See: The Untold Story - LitHub.com
Bruce could often be seen walking along Bleecker Street in the Village with a transistor radio up on his shoulder by his ear. He listened only to Classical music. His favorite piece was the Schubert Piano Sonata in B flat Major. If you sat him down at a piano he could play it, or sections of it (his ambition exceeded his diligence). When I was in the eighth grade, Bruce used to show up at my mother’s house and astound us by playing parts of the Grieg Concerto, or a similarly difficult piece from the standard concert repertoire, and then leave. He loved the arts, any and all of them, including poetry. My brother liked to say his favorite poet was Wallace Stevens. He would quote from his poems while bending someone's ear at a bar in the village, Jack Barry’s, perhaps, or The Back Fence on Bleeker street, beer in hand, giving his best dramatic delivery, half bullshit and half genuine appreciation for true aesthetic endeavor. There was a particular night in 1969 when four of us piled into an old van, Bruce, Billy Quinn, myself, and Jim the hippie poet, (pictured here) and off we went to some party in Jersey (there were about 8 or 9 people there as I recall, a decidedly low key party with a real bar from some saloon installed in the dining area) and Bruce in his usual way was quite the drunken charmer and show off, much of which went either unnoticed or met with big yawns and a less than appreciative response; he could be tedious. I was installed in a chair off in the corner perusing the nudist magazines I had discovered on the table, much to my youthful delight.

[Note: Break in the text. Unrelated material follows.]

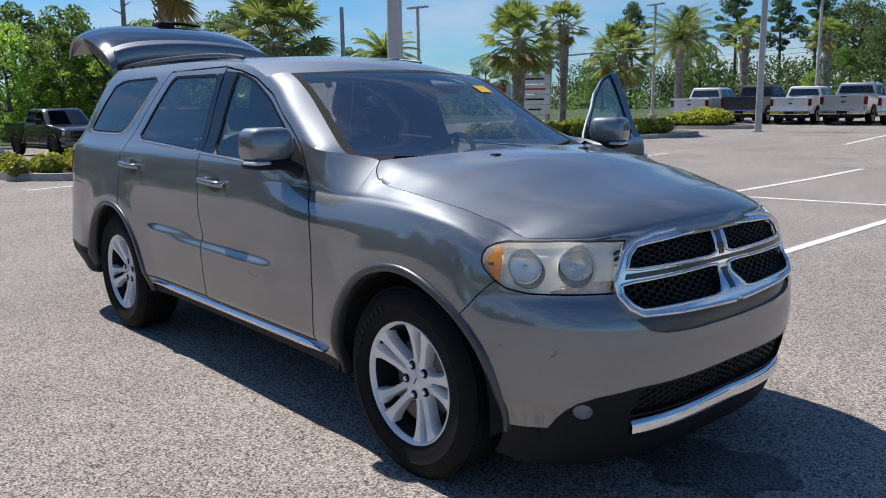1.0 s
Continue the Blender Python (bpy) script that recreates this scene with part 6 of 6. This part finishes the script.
for x, y, h, turn, both in ((-28.9, 24.6, 6.4, 10, True), (-25.0, 39.8, 6.9, 170, True), (-17.4, 44.9, 7.0, 175, True), (-4.6, 51.4, 7.8, 5, True), (12.0, 47.8, 7.6, 5, True), (23.3, 42.6, 6.9, 0, True), (-41.0, 21.6, 7.5, 20, True), (44.0, 47.5, 8.0, 0, True)):
    street_lamp(x, y, h, turn, "slim pale steel lamp post with flat twin heads", both)


def square_pole(x, y, h, w0, w1, label, turn=0):
    t = thing("light_pole", at_ground(x, y, turn), label, "light pole", "tall square poles")
    rings = []
    for z, w in ((-0.05, w0), (h * 0.5, (w0 + w1) / 2), (h, w1)):
        c = w * 0.12
        rings.append([Vector((sx * (w / 2 - (c if k else 0)), sy * (w / 2 - (0 if k else c)), z)) for sx, sy, k in ((1, -1, 0), (1, 1, 0), (1, 1, 1), (-1, 1, 1), (-1, 1, 0), (-1, -1, 0), (-1, -1, 1), (1, -1, 1))])
    loft("pole", rings, M_POLE_WHITE, t, smooth=0)
    part("base_plate", boxed(-w0 * 0.75, w0 * 0.75, -w0 * 0.75, w0 * 0.75, 0.0, 0.03, 0.006), M_POLE, t)
    return t


for x, y, h in ((-11.7, 27.3, 10.5), (14.4, 31.6, 10.5)):
    p = square_pole(x, y, h, 0.24, 0.18, "tall pale square light pole in the lot", 20)
    part("lamp_head", boxed(-0.9, 0.9, -0.25, 0.25, h, h + 0.12, 0.03), M_POLE, p)
campole = square_pole(-9.8, 8.0, 4.55, 0.31, 0.25, "pale square pole with a white camera housing", 35)
part("camera_box", boxed(-0.2, 0.2, -0.2, 0.2, 4.22, 4.52, 0.03), M_WALL_WHITE, campole, "white camera housing")
for a in (200, 290, 20):
    b = bmesh.new()
    d = Vector((math.cos(radians(a)), math.sin(radians(a)), 0))
    tube(b, [Vector((0, 0, 4.34)) + d * 0.18, Vector((0, 0, 4.34)) + d * 0.42 + Vector((0, 0, -0.05))], 0.055, 10)
    part("camera", b, M_BLACK, campole, "black camera barrel", smooth=50)
b = bmesh.new()
revolve(b, [(0.0, 0.16), (0.12, 0.10), (0.15, 0.0), (0.12, -0.04), (0.0, -0.08)], 16, Matrix.Translation((0.0, 0.0, 4.72)))
part("dome", b, M_TRUCK_GLASS, campole, "dark camera dome", smooth=50)
b = bmesh.new()
tube(b, [(0.18, 0, 3.62), (0.34, 0, 3.66)], 0.025, 6)
part("bracket", b, M_POLE, campole)
for x, y, h in ((-52.0, 35.9, 9.3), (-52.0, 56.3, 9.2)):
    t = thing("utility_pole", at_ground(x, y), "dark plain utility pole beyond the lot", "utility pole", "utility poles")
    b = bmesh.new()
    tube(b, [(0, 0, -0.2), (0, 0, h)], [0.22, 0.16] if y < 40 else [0.45, 0.36], 8)
    part("shaft", b, M_POLE, t, smooth=50)

# overhead wires
wires = thing("overhead_wires", Matrix(), "thin sagging overhead wires far beyond the trucks", "wire", kind="stuff")
b = bmesh.new()
for z in (11.2, 9.6, 8.8):
    tube(b, [(-110 + 20 * k, 128 + 0.0 * k, z - 0.9 * math.sin(math.pi * ((k % 3) / 3))) for k in range(12)], 0.03, 4)
part("wire", b, M_DARK, wires, kind="stuff")

# dealer sign: stacked white panels; the lettering stays plain bars
sign = thing("pylon_sign", at_ground(-21.6, 25.4, 48), "stacked white dealer sign panels on posts", "sign")
part("post", boxed(-0.6, -0.5, -0.05, 0.05, 0, 2.4), M_POLE, sign)
part("post", boxed(0.5, 0.6, -0.05, 0.05, 0, 2.4), M_POLE, sign)
M_MAROON = surface("sign_red", (0.45, 0.06, 0.06), rough=0.5)
for k in range(4):
    p = part("panel", boxed(-0.7, 0.7, -0.08, 0.08, 0.85 + 0.46 * k, 1.27 + 0.46 * k, 0.015), M_WALL_WHITE, sign, "white sign panel")
    w = (0.3, 0.42, 0.5, 0.44)[k]
    part("mark", boxed(-w, w, -0.087, -0.078, 1.03 + 0.46 * k, 1.11 + 0.46 * k), M_MAROON if k == 2 else M_BLACK, p)

# signal mast beyond the entrance
mast = thing("signal_mast", at_ground(-44.0, 52.0, 30), "long pale traffic signal arm with red lights", "traffic signal")
b = bmesh.new()
tube(b, [(0, 0, -0.2), (0, 0, 5.6)], [0.16, 0.12], 8)
tube(b, [(0, 0, 5.2), (12, 0, 5.9)], [0.1, 0.05], 8)
part("arm", b, M_POLE_WHITE, mast, smooth=50)
for x in (7.0, 10.5):
    p = part("signal_head", boxed(x - 0.17, x + 0.17, -0.12, 0.12, 4.7, 5.65, 0.03), M_BLACK, mast)
    part("red_lens", boxed(x - 0.1, x + 0.1, -0.15, -0.12, 5.35, 5.55, 0.02), M_RED, p)


def island(name, outline, label):
    """A raised bed: concrete kerb round mulch."""
    n = len(outline)
    bm = bmesh.new()
    ring = [Vector((x, y, ground_z(x, y))) for x, y in smooth_closed(outline, n * 6)]
    c = sum(ring, Vector()) / len(ring)
    outer, top, edge, low = [], [], [], []
    for p in ring:
        d = (c - p)
        d.z = 0
        d.normalize()
        outer.append(bm.verts.new(p - Vector((0, 0, 0.02))))
        top.append(bm.verts.new(p + d * 0.03 + Vector((0, 0, 0.15))))
        edge.append(bm.verts.new(p + d * 0.16 + Vector((0, 0, 0.15))))
        low.append(bm.verts.new(p + d * 0.17 + Vector((0, 0, 0.09))))
    k = len(ring)
    for a, b2 in ((outer, top), (top, edge), (edge, low)):
        for i in range(k):
            bm.faces.new((a[i], a[(i + 1) % k], b2[(i + 1) % k], b2[i]))
    bmesh.ops.recalc_face_normals(bm, faces=bm.faces)
    kerb = part(name, bm, M_KERB, None, "")
    tagged(kerb, label, "kerb", kind="structure")
    bm = bmesh.new()
    vs = [bm.verts.new(v) for v in [p + (c - p).normalized() * 0.17 + Vector((0, 0, 0.09)) for p in ring]]
    mid = bm.verts.new(c + Vector((0, 0, 0.16)))
    for i in range(k):
        bm.faces.new((vs[i], vs[(i + 1) % k], mid))
    bmesh.ops.recalc_face_normals(bm, faces=bm.faces)
    part("bed", bm, M_MULCH, kerb, "brown mulch and dry grass")


def smooth_closed(pts, n):
    p, m, out = [Vector((*q, 0)) for q in pts], len(pts), []
    for k in range(n):
        f = k / n * m
        i, t = int(f) % m, f - int(f)
        p0, p1, p2, p3 = p[i - 1], p[i], p[(i + 1) % m], p[(i + 2) % m]
        q = 0.5 * (2 * p1 + (p2 - p0) * t + (2 * p0 - 5 * p1 + 4 * p2 - p3) * t * t + (3 * p1 - p0 - 3 * p2 + p3) * t ** 3)
        out.append((q.x, q.y))
    return out


M_MULCH = surface("mulch", (0.14, 0.10, 0.065), (0.07, 0.05, 0.035), rough=0.95, scale=6, fine=60, bump=0.6)
island("kerb_1", [(-13.5, 2.5), (-15.3, 3.3), (-15.6, 5.0), (-16.3, 7.5), (-17.3, 10.5), (-18.2, 13.4), (-20.4, 13.4), (-20.0, 8.0), (-18.8, 4.0), (-17.2, 1.7), (-15.0, 1.4)], "concrete kerb round a planted island")
island("kerb_2", [(-14.8, 17.6), (-12.8, 21.0), (-12.6, 24.6), (-16.0, 25.2), (-19.6, 24.4), (-19.4, 20.0), (-17.6, 16.8)], "concrete kerb round a bed of palms")
island("kerb_3", [(-17.6, 28.2), (-15.5, 28.0), (-13.2, 29.0), (-13.4, 30.6), (-15.5, 31.0), (-17.8, 30.4)], "concrete kerb round a small hedge island")

# low black fence behind the parked row
fence = thing("fence", at_ground(-17.0, 45.2), "low black metal rail fence behind the parked trucks", "fence")
z0 = ground_z(-17.0, 45.2)
for k in range(22):
    x, y = 1.75 * k, 0.055 * 1.75 * k
    z = ground_z(-17.0 + x, 45.2 + y) - z0
    part("post", boxed(x - 0.04, x + 0.04, y - 0.04, y + 0.04, z - 0.05, z + 1.0), M_BLACK, fence)
for h in (0.35, 0.9):
    b = bmesh.new()
    tube(b, [(1.75 * k, 0.055 * 1.75 * k, ground_z(-17.0 + 1.75 * k, 45.2 + 0.096 * k) - z0 + h) for k in range(22)], 0.028, 6)
    part("rail", b, M_BLACK, fence)


def apartment(x0, y0, x1, y1, eave, ridge, depth):
    """A three-storey block with projecting bays, window by window."""
    length = math.hypot(x1 - x0, y1 - y0)
    turn = math.degrees(math.atan2(y1 - y0, x1 - x0))
    t = thing("apartment_building", at_ground(x0, y0, turn), "three-storey grey and white apartment building with hipped roof", "building")
    part("wall", boxed(0, length, 0, depth, -0.5, eave), M_WALL_GREY, t, "grey rendered wall")
    def hip(a, b, c, d, z, top, name):
        m = (d - c) / 2
        bm = bmesh.new()
        v = [bm.verts.new(p) for p in ((a, c, z), (b, c, z), (b, d, z), (a, d, z), (a + m, c + m, top), (b - m, c + m, top))]
        for f in ((0, 1, 5, 4), (1, 2, 5), (2, 3, 4, 5), (3, 0, 4), (3, 2, 1, 0)):
            bm.faces.new([v[i] for i in f])
        return part(name, bm, M_ROOF, t, "brown shingle hip roof")
    hip(-0.8, length + 0.8, -0.8, depth + 0.8, eave, ridge, "roof")
    bays = int(length / 13)
    for k in range(bays + 1):
        a = k * (length - 7) / bays
        white = k % 2 == 1
        part("bay", boxed(a, a + 6.5, -1.6, 0.1, -0.5, eave + (0.7 if white else -0.2)), M_WALL_WHITE if white else M_WALL_GREY, t, "white projecting bay" if white else "grey projecting bay")
        hip(a - 0.5, a + 7.0, -2.1, 4.0, eave + (0.7 if white else -0.2), eave + 2.6, "roof")
        for floor in range(3):
            z = 1.0 + floor * (eave - 0.6) / 3
            for dx in (1.2, 4.1):
                w = part("window", boxed(a + dx, a + dx + 1.25, -1.68, -1.58, z, z + 1.65), M_WINDOW, t, "dark window in a white frame")
                b = bmesh.new()
                for q in (a + dx - 0.08, a + dx + 0.585, a + dx + 1.25):
                    box(b, q, q + 0.08, -1.72, -1.6, z - 0.08, z + 1.73)
                for q in (z - 0.08, z + 0.78, z + 1.65):
                    box(b, a + dx - 0.08, a + dx + 1.33, -1.72, -1.6, q, q + 0.08)
                part("frame", b, M_WALL_WHITE, w)
            for dx in (8.2, 10.6):
                if a + dx + 1.3 < length:
                    part("window", boxed(a + dx, a + dx + 1.2, -0.08, 0.02, z, z + 1.6), M_WINDOW, t)
    return t


apartment(-35.8, 154.0, 44.0, 137.0, 8.8, 11.4, 15)
house = thing("outbuilding", at_ground(30.0, 66.0, -15), "low pale house behind the palms", "building")
part("wall", boxed(0, 11, 0, 8, -0.5, 2.9), M_WALL_WHITE, house)
bm = bmesh.new()
vv = [bm.verts.new(p) for p in ((-0.5, -0.5, 2.9), (11.5, -0.5, 2.9), (11.5, 8.5, 2.9), (-0.5, 8.5, 2.9), (4, 4, 4.0), (7, 4, 4.0))]
for f in ((0, 1, 5, 4), (1, 2, 5), (2, 3, 4, 5), (3, 0, 4), (3, 2, 1, 0)):
    bm.faces.new([vv[i] for i in f])
part("roof", bm, M_ROOF, house)
for x in (1.5, 5.0, 8.5):
    part("window", boxed(x, x + 1.2, -0.06, 0.04, 1.2, 2.6), M_WINDOW, house)
depot = thing("store_building", at_ground(-112.0, 74.0, 35), "distant low white store with a red band", "building")
part("wall", boxed(0, 30, 0, 14, -1, 4.2), M_WALL_WHITE, depot)
part("fascia", boxed(-0.3, 30.3, -0.3, 0.05, 2.6, 3.8), M_RED, depot, "red fascia band")

# a small puddle of water in the car's shade
puddle = bmesh.new()
ring = [puddle.verts.new((0.20 * math.cos(a) * (1 + 0.16 * math.sin(3 * a) + 0.08 * math.sin(7 * a + 1)), 0.22 * math.sin(a) * (1 + 0.18 * math.cos(2 * a) + 0.1 * math.cos(5 * a)), 0.004)) for a in (2 * math.pi * k / 36 for k in range(36))]
puddle.faces.new(ring)
M_WATER = surface("water_film", (0.05, 0.05, 0.052), (0.02, 0.02, 0.022), rough=0.16, scale=9, fine=60, bump=0.25, spec=0.8)
p = part("puddle", puddle, M_WATER, None)
p.matrix_world = Matrix.Translation((0.86, 0.17, 0.0))
tagged(p, "thin puddle of water on the asphalt under the car", "puddle")


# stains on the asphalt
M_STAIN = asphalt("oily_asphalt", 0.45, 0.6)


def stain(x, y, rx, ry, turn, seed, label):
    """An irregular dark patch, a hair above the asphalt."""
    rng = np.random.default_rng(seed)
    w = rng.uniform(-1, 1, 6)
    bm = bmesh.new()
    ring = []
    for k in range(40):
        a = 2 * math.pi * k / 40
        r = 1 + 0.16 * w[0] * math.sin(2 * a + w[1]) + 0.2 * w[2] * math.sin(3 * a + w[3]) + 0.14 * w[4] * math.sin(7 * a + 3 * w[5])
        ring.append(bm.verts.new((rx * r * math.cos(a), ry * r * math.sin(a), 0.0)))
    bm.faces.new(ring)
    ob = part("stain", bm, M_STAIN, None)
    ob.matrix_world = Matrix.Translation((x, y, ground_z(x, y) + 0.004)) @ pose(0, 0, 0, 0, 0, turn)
    return tagged(ob, label, "stain")


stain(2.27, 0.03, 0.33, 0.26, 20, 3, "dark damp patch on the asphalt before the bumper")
for x, y, rx, ry, turn, seed in ((4.80, 4.46, 0.09, 0.06, 20, 1), (4.86, 4.22, 0.13, 0.05, 70, 2), (4.70, 4.37, 0.05, 0.035, 0, 5), (7.55, 5.75, 0.12, 0.06, 10, 6), (8.6, 7.4, 0.12, 0.08, 50, 7), (3.05, 3.95, 0.07, 0.035, 0, 8), (3.54, 3.44, 0.05, 0.03, 30, 9), (4.95, 4.30, 0.04, 0.03, 0, 10)):
    stain(x, y, rx, ry, turn, seed, "small dark oil stain on the asphalt")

All of a sudden, after hours of nothing much going on, a young lady, who apparently lived there and had gone to her room earlier, opened the door from the bedroom and walked into the main room stark naked bidding everyone goodnight. I was a bit stunned by it, enchanted, as though she had just stepped out of one of the magazines I was looking at. But Bruce, delighted, came alive, walked right up to her from across the room, hands extended, saying, “Oooh, I have to touch those and in his best dramatic and poetic voice (he had studied acting in high school, before studying piano, was always quoting Shakespeare to me when I was a kid) and with a playful wink quoted Stevens :
"Beauty is momentary in the mind—The fitful tracing of a portal;
But in the flesh (pause here for effect) 'Tis immortal."
And then Bruce proceeded to put his hands on her breasts and kiss her goodnight on the cheek. She loved it, exhibitionist that she was, and Bruce, ever the charmer, made it seem amusing rather than lecherous. It took me a week to stop thinking about that girl. I was all of twenty one. Welcome to New York, I thought.